The Green Flash: The Best Reason to Collect Sunsets

Inspire

This optical phenomenon reminds us that nature is a domain of mystery and beauty.

The rotation of the earth offers two free shows daily: dawn and sunset. As in the theater, each performance is unique. The number of horizons is infinite. By varying the position from which it is observed by just a few centimeters, the stage set of buildings, mountains and lawns will change. The alteration of atmospheric conditions, the quantity and the shape of the clouds, and the transparency of the air guarantee that the sun will have a different birth and death each time. These are more than enough reasons to collect sunsets and sunrises. But there is one more reason.
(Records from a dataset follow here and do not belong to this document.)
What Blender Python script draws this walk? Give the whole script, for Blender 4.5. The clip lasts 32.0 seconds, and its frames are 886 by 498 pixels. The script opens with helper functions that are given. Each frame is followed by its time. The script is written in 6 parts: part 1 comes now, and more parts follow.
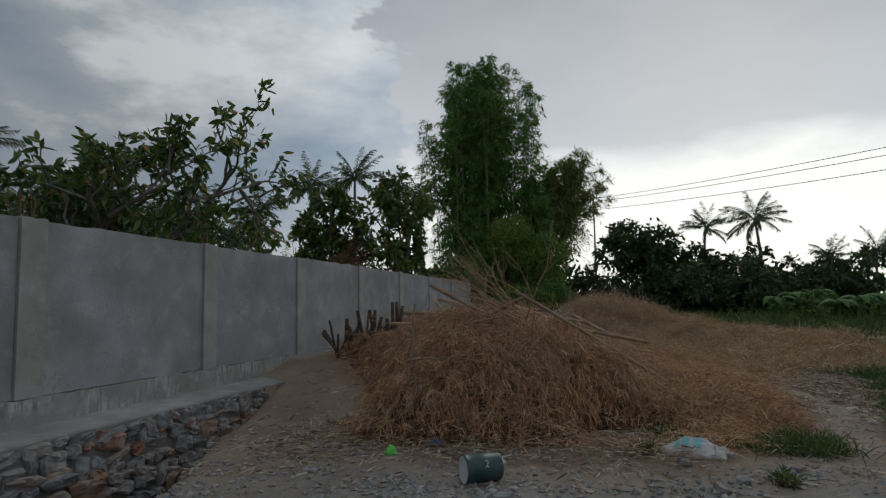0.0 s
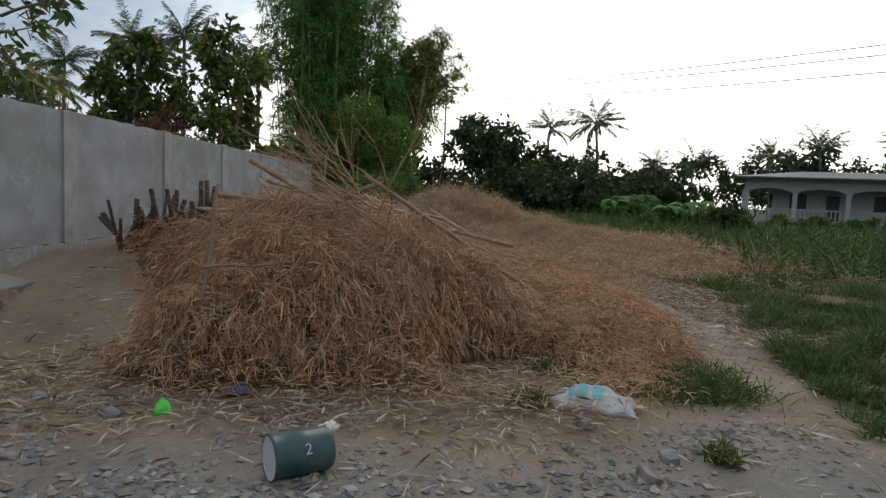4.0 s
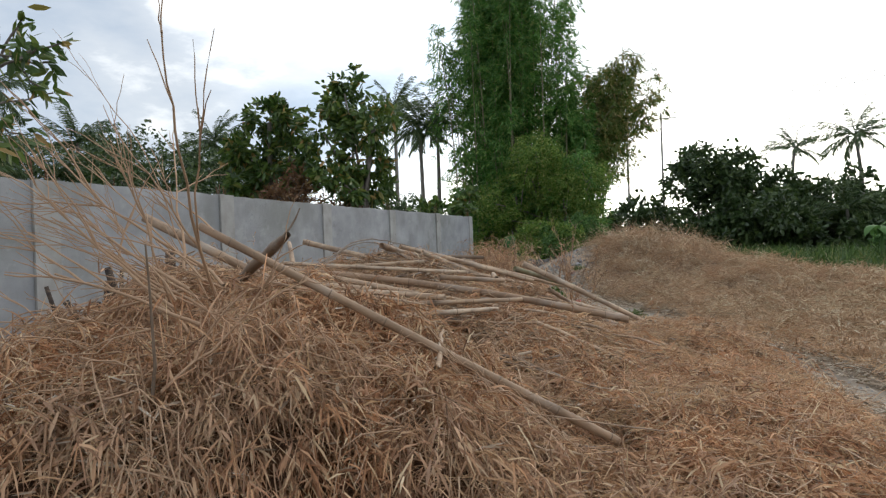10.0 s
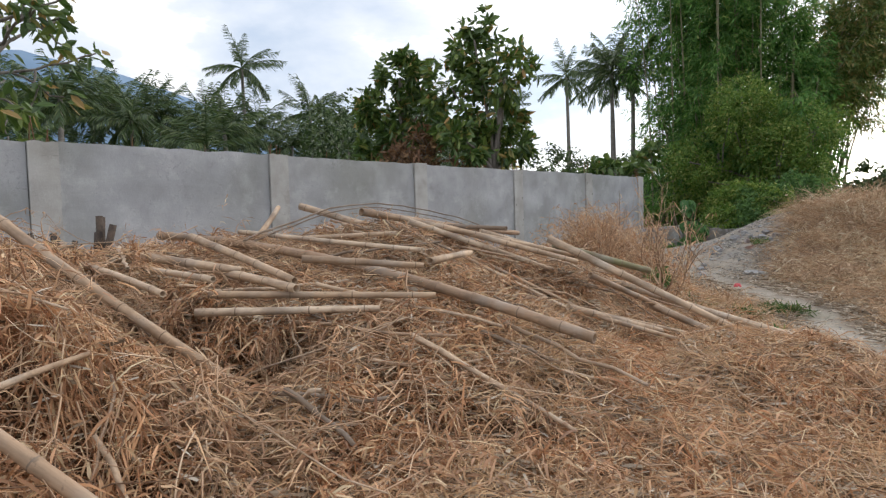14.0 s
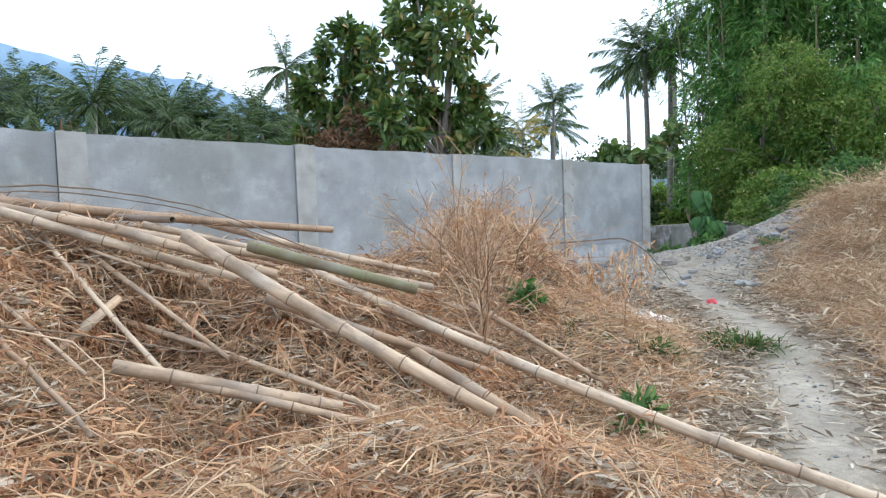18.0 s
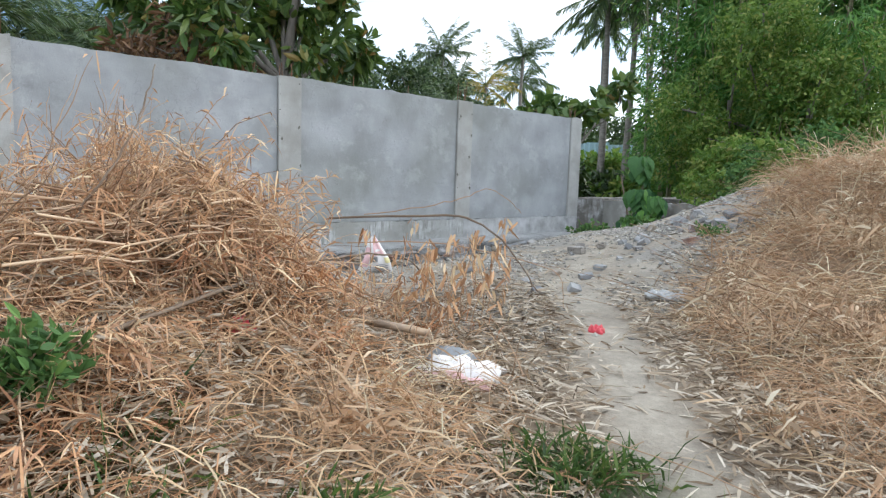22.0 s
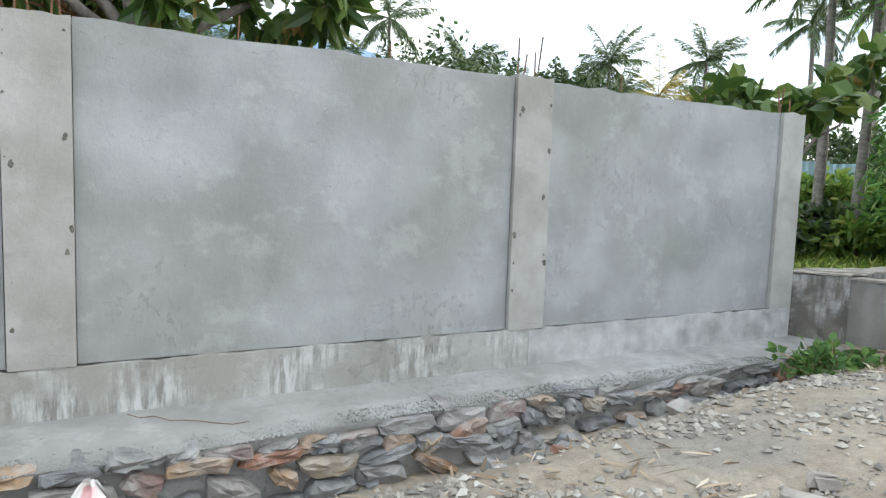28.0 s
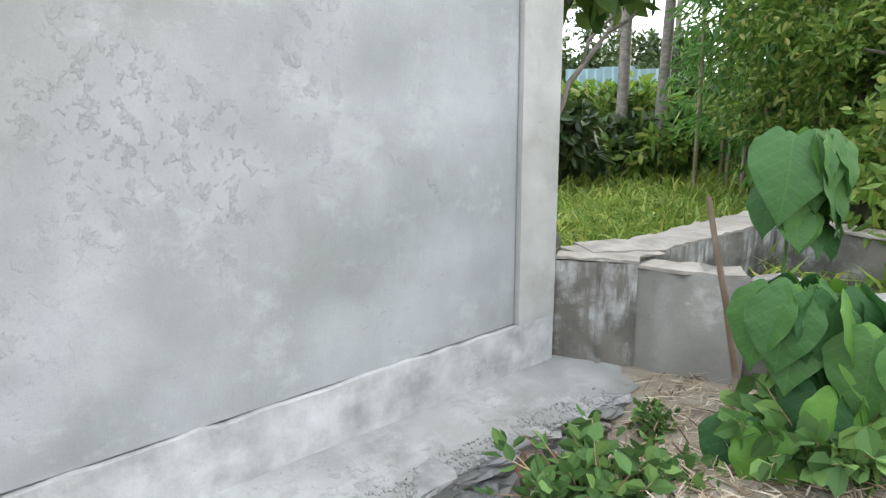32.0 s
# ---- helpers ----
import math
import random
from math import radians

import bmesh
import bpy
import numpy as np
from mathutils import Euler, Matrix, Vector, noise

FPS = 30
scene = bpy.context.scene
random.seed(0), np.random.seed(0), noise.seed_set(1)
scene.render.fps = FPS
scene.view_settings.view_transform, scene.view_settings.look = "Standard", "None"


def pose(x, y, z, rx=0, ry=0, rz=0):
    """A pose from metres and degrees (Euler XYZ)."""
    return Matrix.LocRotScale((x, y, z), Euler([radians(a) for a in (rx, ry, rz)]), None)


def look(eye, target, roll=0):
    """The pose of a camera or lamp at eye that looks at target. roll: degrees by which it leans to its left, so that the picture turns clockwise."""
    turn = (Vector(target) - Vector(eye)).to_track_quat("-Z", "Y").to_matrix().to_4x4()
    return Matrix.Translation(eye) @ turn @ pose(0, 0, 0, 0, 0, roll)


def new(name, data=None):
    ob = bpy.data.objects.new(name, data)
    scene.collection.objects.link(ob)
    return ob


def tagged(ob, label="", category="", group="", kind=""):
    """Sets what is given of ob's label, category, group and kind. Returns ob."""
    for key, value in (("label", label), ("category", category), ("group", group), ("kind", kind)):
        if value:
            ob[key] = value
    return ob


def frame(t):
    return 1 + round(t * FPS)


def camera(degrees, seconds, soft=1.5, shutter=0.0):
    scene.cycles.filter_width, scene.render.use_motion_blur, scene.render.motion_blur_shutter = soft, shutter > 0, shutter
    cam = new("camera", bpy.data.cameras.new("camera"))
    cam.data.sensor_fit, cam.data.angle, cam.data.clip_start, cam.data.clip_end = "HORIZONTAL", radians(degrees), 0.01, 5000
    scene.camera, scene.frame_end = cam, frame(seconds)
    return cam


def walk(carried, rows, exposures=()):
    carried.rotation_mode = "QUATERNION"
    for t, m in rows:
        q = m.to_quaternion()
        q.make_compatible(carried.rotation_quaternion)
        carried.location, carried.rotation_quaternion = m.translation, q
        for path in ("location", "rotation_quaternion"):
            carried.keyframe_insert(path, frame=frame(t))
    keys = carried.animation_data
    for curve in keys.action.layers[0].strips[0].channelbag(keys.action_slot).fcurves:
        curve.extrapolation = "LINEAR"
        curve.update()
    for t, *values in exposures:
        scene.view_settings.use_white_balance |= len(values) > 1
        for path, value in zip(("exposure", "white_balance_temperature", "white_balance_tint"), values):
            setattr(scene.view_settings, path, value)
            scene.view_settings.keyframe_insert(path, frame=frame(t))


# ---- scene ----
cam = camera(70.1, 32.0, soft=1.3)
PATH = [
    (0, (5.751, -26.276, 1.62), (5.246, -24.349, 1.797), -0.9),
    (0.5, (5.609, -25.869, 1.648), (5.185, -23.916, 1.736), -2.0),
    (1, (5.425, -25.514, 1.632), (5.27, -23.52, 1.615), 1.4),
    (1.5, (5.411, -25.237, 1.629), (5.325, -23.241, 1.54), 0.0),
    (2, (5.437, -24.972, 1.625), (5.418, -22.978, 1.465), 1.0),
    (2.5, (5.374, -24.65, 1.607), (5.355, -22.651, 1.54), 0.4),
    (3, (5.375, -24.348, 1.613), (5.304, -22.352, 1.505), -0.1),
    (3.5, (5.312, -24.249, 1.654), (5.292, -22.254, 1.503), 2.6),
    (5.5, (5.781, -22.96, 1.544), (5.768, -20.969, 1.357), 2.4),
    (6, (5.804, -22.626, 1.587), (5.689, -20.639, 1.39), 0.4),
    (6.5, (5.893, -22.39, 1.594), (5.663, -20.412, 1.402), -1.6),
    (7, (6.076, -22.217, 1.615), (5.658, -20.269, 1.439), 1.3),
    (7.5, (6.202, -22.027, 1.611), (5.734, -20.105, 1.311), -1.4),
    (8, (6.308, -21.774, 1.58), (5.779, -19.853, 1.412), 0.2),
    (8.5, (6.505, -21.549, 1.58), (5.81, -19.687, 1.358), -1.0),
    (9, (6.753, -21.194, 1.507), (6.008, -19.361, 1.214), -0.3),
    (10, (6.936, -20.313, 1.652), (6.202, -18.453, 1.639), -2.1),
    (11, (7.365, -19.774, 1.637), (6.604, -17.925, 1.613), 1.8),
    (12, (7.563, -19.006, 1.575), (6.385, -17.39, 1.553), 1.9),
    (12.5, (7.683, -18.485, 1.568), (6.36, -16.986, 1.603), -0.1),
    (13, (7.734, -17.958, 1.527), (6.327, -16.536, 1.532), -2.4),
    (13.5, (8.088, -17.81, 1.618), (6.755, -16.321, 1.542), -1.2),
    (15.5, (8.192, -15.62, 1.508), (6.686, -14.32, 1.31), -2.5),
    (16, (8.306, -15.278, 1.469), (6.766, -14.015, 1.291), -2.0),
    (16.5, (8.484, -14.848, 1.539), (7.123, -13.39, 1.393), -4.7),
    (17, (8.423, -14.587, 1.433), (7.008, -13.186, 1.251), -2.1),
    (17.5, (8.481, -14.124, 1.451), (6.991, -12.795, 1.342), -3.8),
    (18, (8.347, -13.687, 1.411), (6.827, -12.39, 1.32), -2.0),
    (18.5, (8.279, -13.265, 1.461), (6.765, -11.967, 1.307), -2.6),
    (19, (8.181, -12.803, 1.432), (6.637, -11.538, 1.31), -1.4),
    (19.5, (8.006, -12.391, 1.428), (6.482, -11.108, 1.255), -2.4),
    (20, (7.907, -11.948, 1.407), (6.324, -10.734, 1.271), -1.4),
    (20.5, (7.797, -11.521, 1.393), (6.262, -10.247, 1.251), 0.2),
    (21, (7.572, -11.04, 1.438), (6.056, -9.742, 1.316), -3.1),
    (21.5, (7.453, -10.604, 1.441), (5.96, -9.28, 1.309), -0.5),
    (22, (7.182, -10.116, 1.388), (5.725, -8.764, 1.164), 1.8),
    (22.5, (6.913, -9.604, 1.439), (5.401, -8.343, 1.09), -3.1),
    (23, (6.671, -9.166, 1.404), (5.097, -7.967, 1.113), -2.4),
    (23.5, (6.335, -8.633, 1.389), (4.892, -7.263, 1.183), -0.1),
    (24, (6.224, -8.141, 1.319), (5.002, -6.563, 1.189), -1.4),
    (24.5, (6.001, -7.677, 1.28), (4.877, -6.056, 0.952), 2.1),
    (25, (5.566, -7.316, 1.332), (4.363, -5.744, 1.046), -2.0),
    (25.5, (5.397, -6.964, 1.476), (3.83, -5.744, 1.237), 0.9),
    (27.5, (4.08, -5.926, 1.631), (2.321, -5.011, 1.373), 4.8),
    (28, (3.852, -5.768, 1.731), (2.082, -4.855, 1.555), 1.9),
    (28.5, (3.641, -5.419, 1.793), (1.884, -4.468, 1.699), 1.4),
    (29, (3.392, -5.188, 1.738), (1.765, -4.129, 1.254), 4.0),
    (29.5, (3.167, -4.9, 1.779), (1.56, -3.786, 1.361), 4.0),
    (30, (3.016, -4.581, 1.81), (1.37, -3.448, 1.724), 2.6),
    (31, (2.538, -3.714, 1.907), (0.974, -2.515, 1.565), 2.3),
    (31.5, (2.361, -3.194, 1.968), (0.907, -1.882, 1.564), -2.5),
    (32, (2.323, -2.895, 1.961), (0.855, -1.608, 1.525), -0.4),
]
EXPOSURES = [(0, -1.25, 6250, 6), (0.5, -1.1, 6200, 6), (1, -0.9, 6250, 6), (2, -0.1, 6350, 6), (3, -0.5, 6350, 7), (6, -0.1, 6600, 8), (7, -0.1, 6550, 8), (8, 0.35, 6350, 7), (10, 0.25, 6400, 8), (11, 0.05, 6500, 8), (12, 0.1, 6500, 8), (13, 0.35, 6800, 13), (16, 0.9, 5800, 5), (19, 1.25, 5850, 5), (23, 1.15, 6100, 6), (24, 1.55, 5850, 4), (25, 1.5, 5700, 3), (28, 1.4, 6400, 5), (29, 1.5, 6450, 5), (30, 1.75, 6500, 6), (31, 1.5, 6600, 6), (32, 1.9, 6600, 6)]

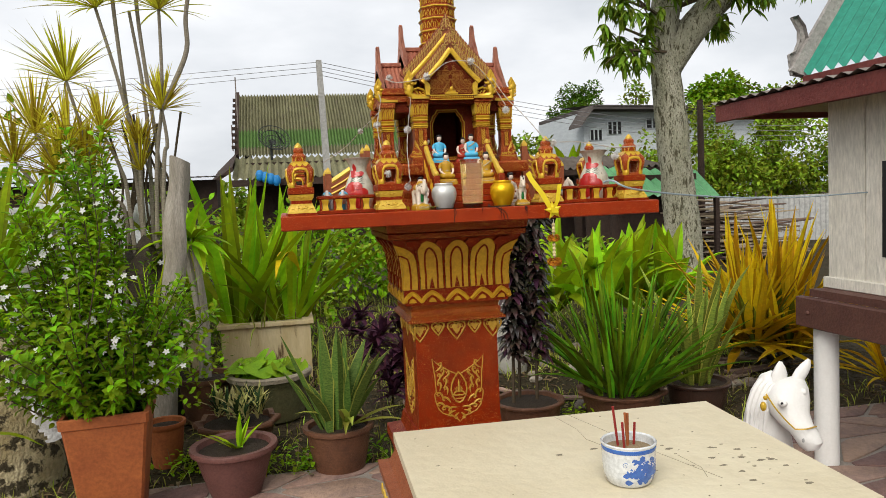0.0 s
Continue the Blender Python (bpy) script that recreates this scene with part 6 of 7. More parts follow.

There is an optical phenomenon known as the green ray that occurs from time to time, almost always on an ocean horizon. Sometimes, when the sun has just set or is about to emerge from the water, the glimmer of a green ray can be seen on the horizon, bigger than the sun itself.

It happens all over the world due to the contrast between the warm water and the colder air. However, certain conditions favor its appearance. It is easier to see it in summer or in winter, when the temperature rises after a cold day, and at high latitudes. It usually lasts just a few seconds, but it has been seen to last for a few minutes at the poles.

In his novel The Green Ray, Jules Verne describes it as “a marvelous green, a green that no painter has managed to have on his palette, a green that nature has not produced, not even in the many shades of vegetables or the color of the cleanest seas. If there is a green in heaven, it cannot be any other than this green, which is, without a doubt, the green of hope.” He adds a legend to this description, which swears that whoever sees the green ray, will not be deceived again by affairs of the heart. It says that its appearance destroys illusions and lies, and whoever sees it at least once will be able to clearly see their own heart and that of others.

If this legend is not true, its poetic truth is enough of a motive to collect sunsets and hope to one day observe the green ray.